> JOB
Repeat exactly the lines from the one containing "Continue the Blender" through the one containing "small-leaved shrub behind", both lines included, please, without any other lines.

> ENTRIES

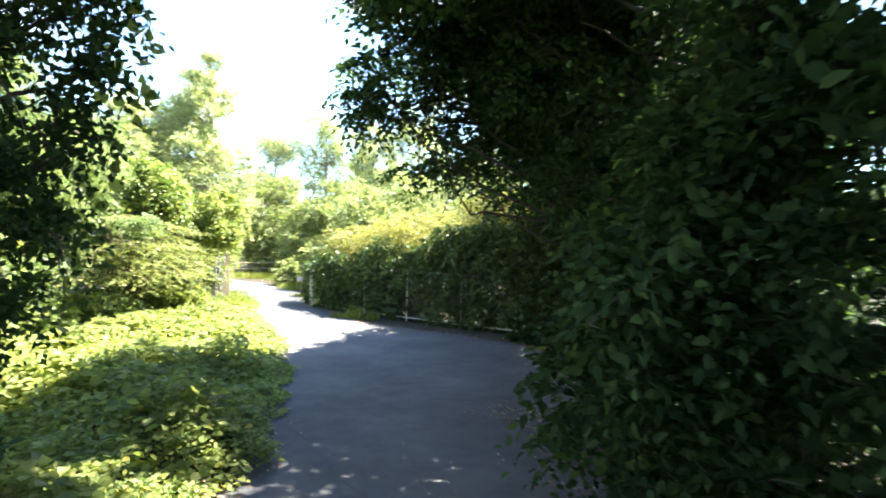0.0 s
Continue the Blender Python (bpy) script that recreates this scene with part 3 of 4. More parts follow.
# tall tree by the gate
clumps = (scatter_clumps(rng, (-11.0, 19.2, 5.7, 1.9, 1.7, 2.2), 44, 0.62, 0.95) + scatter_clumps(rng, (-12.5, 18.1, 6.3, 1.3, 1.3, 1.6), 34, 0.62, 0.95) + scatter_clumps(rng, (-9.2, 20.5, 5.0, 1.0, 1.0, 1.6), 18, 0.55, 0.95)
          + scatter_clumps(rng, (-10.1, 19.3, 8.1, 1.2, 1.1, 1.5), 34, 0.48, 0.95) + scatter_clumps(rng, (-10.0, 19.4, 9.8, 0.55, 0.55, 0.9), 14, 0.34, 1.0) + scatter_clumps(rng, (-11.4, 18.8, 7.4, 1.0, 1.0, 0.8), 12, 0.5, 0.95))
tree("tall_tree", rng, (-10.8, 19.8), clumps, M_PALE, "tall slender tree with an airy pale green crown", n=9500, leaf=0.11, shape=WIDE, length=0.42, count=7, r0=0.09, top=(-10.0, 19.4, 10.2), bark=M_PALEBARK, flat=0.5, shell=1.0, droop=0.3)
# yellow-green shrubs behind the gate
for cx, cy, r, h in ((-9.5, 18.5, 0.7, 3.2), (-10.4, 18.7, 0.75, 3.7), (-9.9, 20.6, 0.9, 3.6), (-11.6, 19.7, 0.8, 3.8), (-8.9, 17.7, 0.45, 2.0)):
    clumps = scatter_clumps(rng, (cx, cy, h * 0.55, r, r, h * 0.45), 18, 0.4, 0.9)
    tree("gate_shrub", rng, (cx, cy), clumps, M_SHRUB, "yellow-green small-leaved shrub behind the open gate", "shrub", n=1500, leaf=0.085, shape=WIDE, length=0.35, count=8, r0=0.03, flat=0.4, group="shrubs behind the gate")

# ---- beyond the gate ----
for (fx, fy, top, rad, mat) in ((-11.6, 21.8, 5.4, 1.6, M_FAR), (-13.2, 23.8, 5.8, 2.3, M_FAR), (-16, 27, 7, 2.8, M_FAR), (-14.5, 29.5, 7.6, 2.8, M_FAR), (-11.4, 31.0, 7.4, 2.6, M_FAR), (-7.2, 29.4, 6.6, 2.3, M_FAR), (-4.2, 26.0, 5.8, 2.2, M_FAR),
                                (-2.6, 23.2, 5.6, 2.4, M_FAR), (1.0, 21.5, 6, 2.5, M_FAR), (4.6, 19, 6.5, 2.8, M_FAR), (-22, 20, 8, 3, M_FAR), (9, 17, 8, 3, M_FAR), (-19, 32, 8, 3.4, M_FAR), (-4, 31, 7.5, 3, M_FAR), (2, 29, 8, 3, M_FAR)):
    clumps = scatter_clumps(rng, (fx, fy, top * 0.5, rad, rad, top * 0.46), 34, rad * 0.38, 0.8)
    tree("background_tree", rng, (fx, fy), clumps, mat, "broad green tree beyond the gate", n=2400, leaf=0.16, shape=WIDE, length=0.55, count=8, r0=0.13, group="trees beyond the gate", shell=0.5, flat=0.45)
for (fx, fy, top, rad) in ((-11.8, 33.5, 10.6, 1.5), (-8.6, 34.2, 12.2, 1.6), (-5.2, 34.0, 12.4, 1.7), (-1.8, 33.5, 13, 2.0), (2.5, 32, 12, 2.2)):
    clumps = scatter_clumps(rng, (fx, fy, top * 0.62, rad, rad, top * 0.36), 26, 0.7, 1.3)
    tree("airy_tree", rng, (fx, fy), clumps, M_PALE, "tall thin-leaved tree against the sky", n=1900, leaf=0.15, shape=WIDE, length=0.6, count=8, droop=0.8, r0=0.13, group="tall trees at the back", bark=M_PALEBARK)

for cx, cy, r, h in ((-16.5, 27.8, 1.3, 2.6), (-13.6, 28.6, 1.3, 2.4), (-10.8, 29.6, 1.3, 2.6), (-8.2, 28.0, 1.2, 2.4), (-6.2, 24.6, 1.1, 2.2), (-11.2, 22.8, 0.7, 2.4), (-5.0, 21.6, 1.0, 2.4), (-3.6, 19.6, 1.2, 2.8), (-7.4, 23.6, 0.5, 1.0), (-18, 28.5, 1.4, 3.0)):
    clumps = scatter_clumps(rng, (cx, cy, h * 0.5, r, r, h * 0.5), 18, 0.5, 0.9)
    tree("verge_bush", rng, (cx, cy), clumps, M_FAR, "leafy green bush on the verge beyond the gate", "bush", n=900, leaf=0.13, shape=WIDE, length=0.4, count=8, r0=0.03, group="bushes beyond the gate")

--

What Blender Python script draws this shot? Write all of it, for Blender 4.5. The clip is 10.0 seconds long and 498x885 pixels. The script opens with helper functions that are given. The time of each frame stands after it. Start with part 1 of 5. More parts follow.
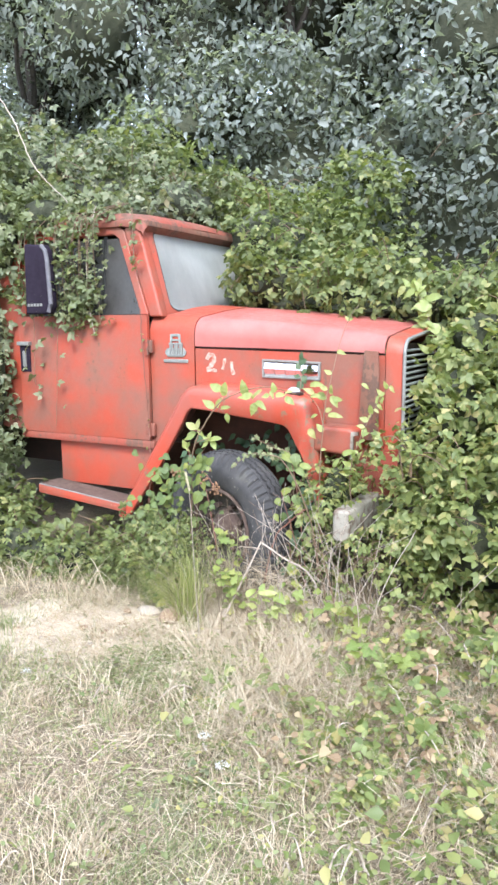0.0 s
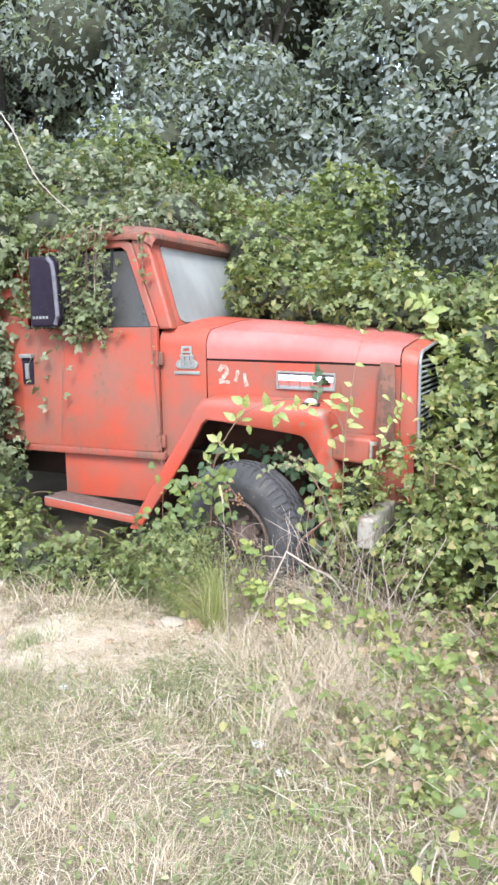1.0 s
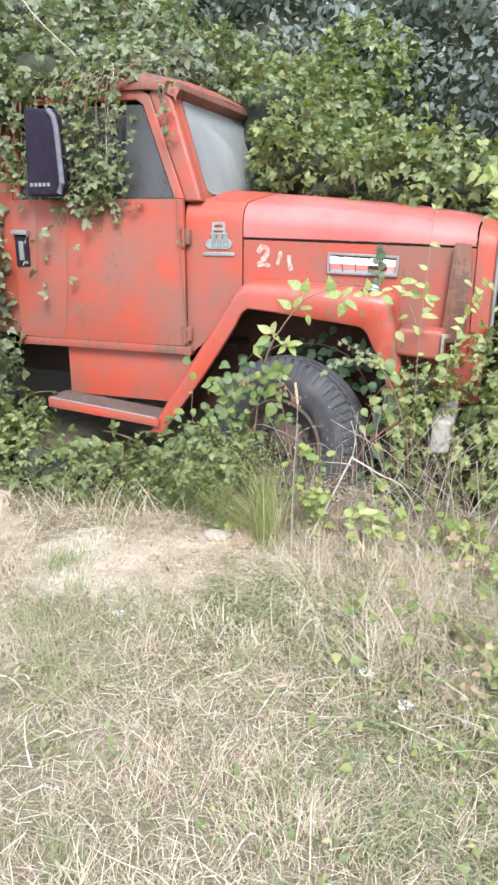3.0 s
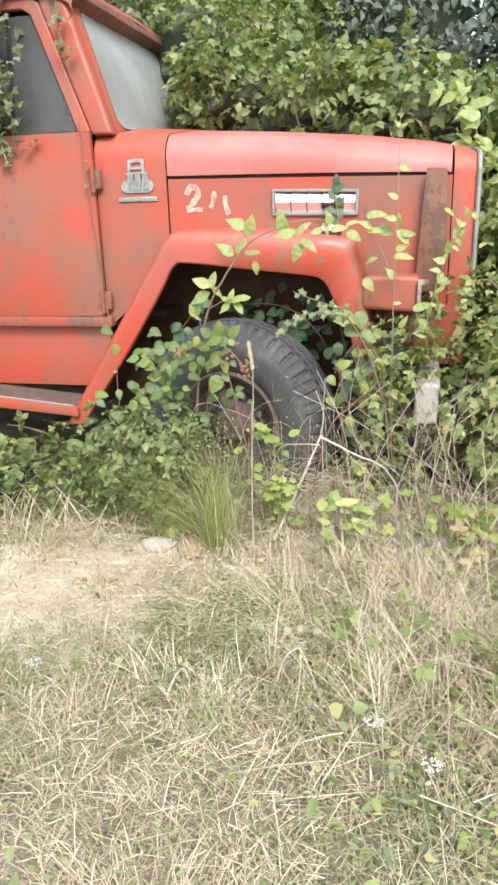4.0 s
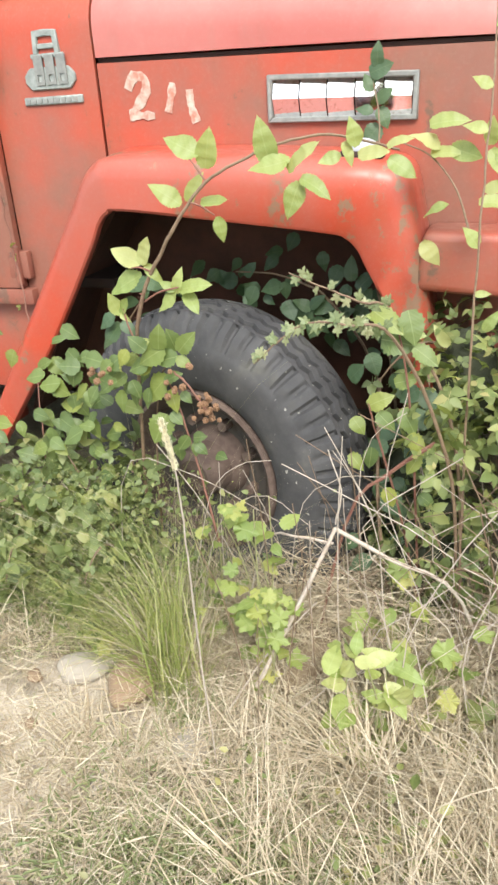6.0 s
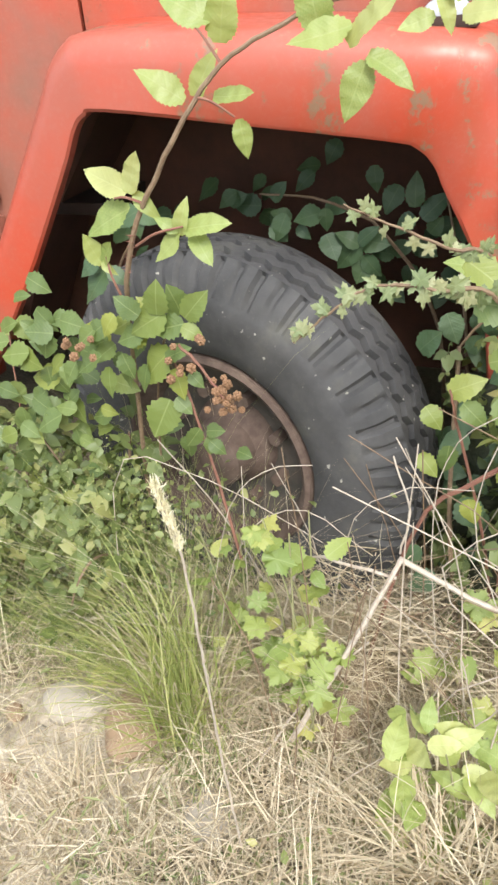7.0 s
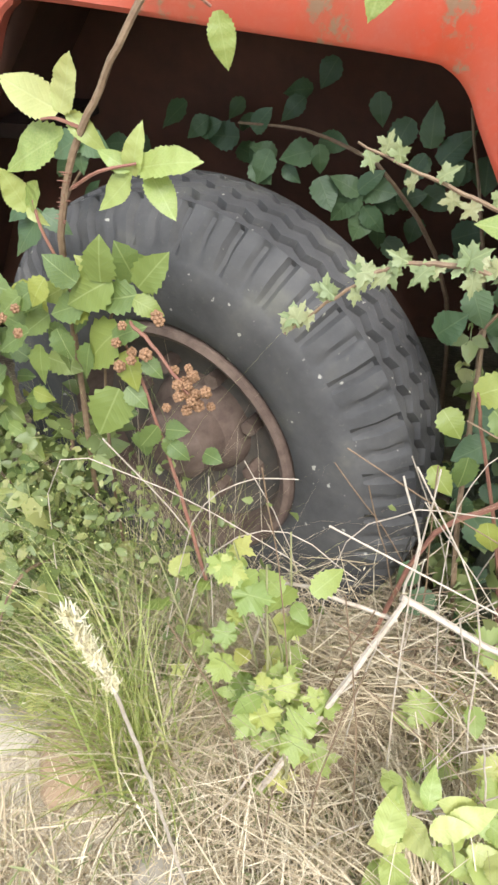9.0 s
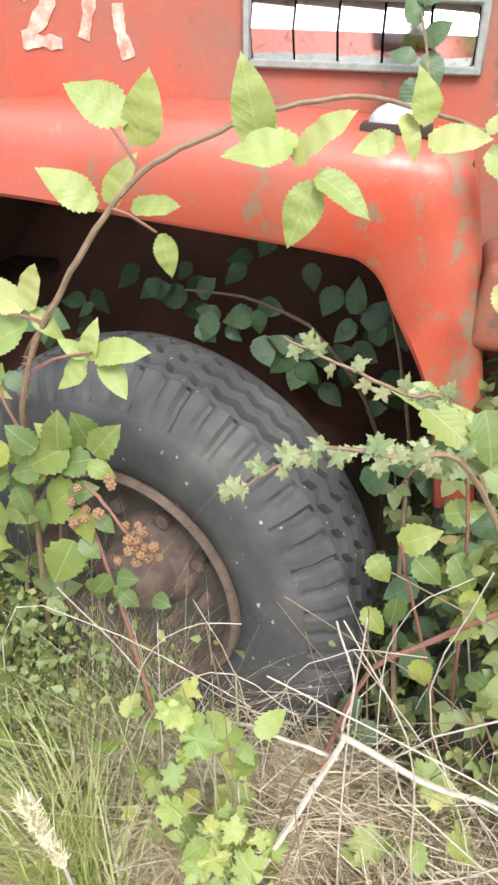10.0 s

> CORRECT ANSWER
Continue the Blender Python (bpy) script that recreates this scene with part 3 of 4. More parts follow.
# tall tree by the gate
clumps = (scatter_clumps(rng, (-11.0, 19.2, 5.7, 1.9, 1.7, 2.2), 44, 0.62, 0.95) + scatter_clumps(rng, (-12.5, 18.1, 6.3, 1.3, 1.3, 1.6), 34, 0.62, 0.95) + scatter_clumps(rng, (-9.2, 20.5, 5.0, 1.0, 1.0, 1.6), 18, 0.55, 0.95)
          + scatter_clumps(rng, (-10.1, 19.3, 8.1, 1.2, 1.1, 1.5), 34, 0.48, 0.95) + scatter_clumps(rng, (-10.0, 19.4, 9.8, 0.55, 0.55, 0.9), 14, 0.34, 1.0) + scatter_clumps(rng, (-11.4, 18.8, 7.4, 1.0, 1.0, 0.8), 12, 0.5, 0.95))
tree("tall_tree", rng, (-10.8, 19.8), clumps, M_PALE, "tall slender tree with an airy pale green crown", n=9500, leaf=0.11, shape=WIDE, length=0.42, count=7, r0=0.09, top=(-10.0, 19.4, 10.2), bark=M_PALEBARK, flat=0.5, shell=1.0, droop=0.3)
# yellow-green shrubs behind the gate
for cx, cy, r, h in ((-9.5, 18.5, 0.7, 3.2), (-10.4, 18.7, 0.75, 3.7), (-9.9, 20.6, 0.9, 3.6), (-11.6, 19.7, 0.8, 3.8), (-8.9, 17.7, 0.45, 2.0)):
    clumps = scatter_clumps(rng, (cx, cy, h * 0.55, r, r, h * 0.45), 18, 0.4, 0.9)
    tree("gate_shrub", rng, (cx, cy), clumps, M_SHRUB, "yellow-green small-leaved shrub behind the open gate", "shrub", n=1500, leaf=0.085, shape=WIDE, length=0.35, count=8, r0=0.03, flat=0.4, group="shrubs behind the gate")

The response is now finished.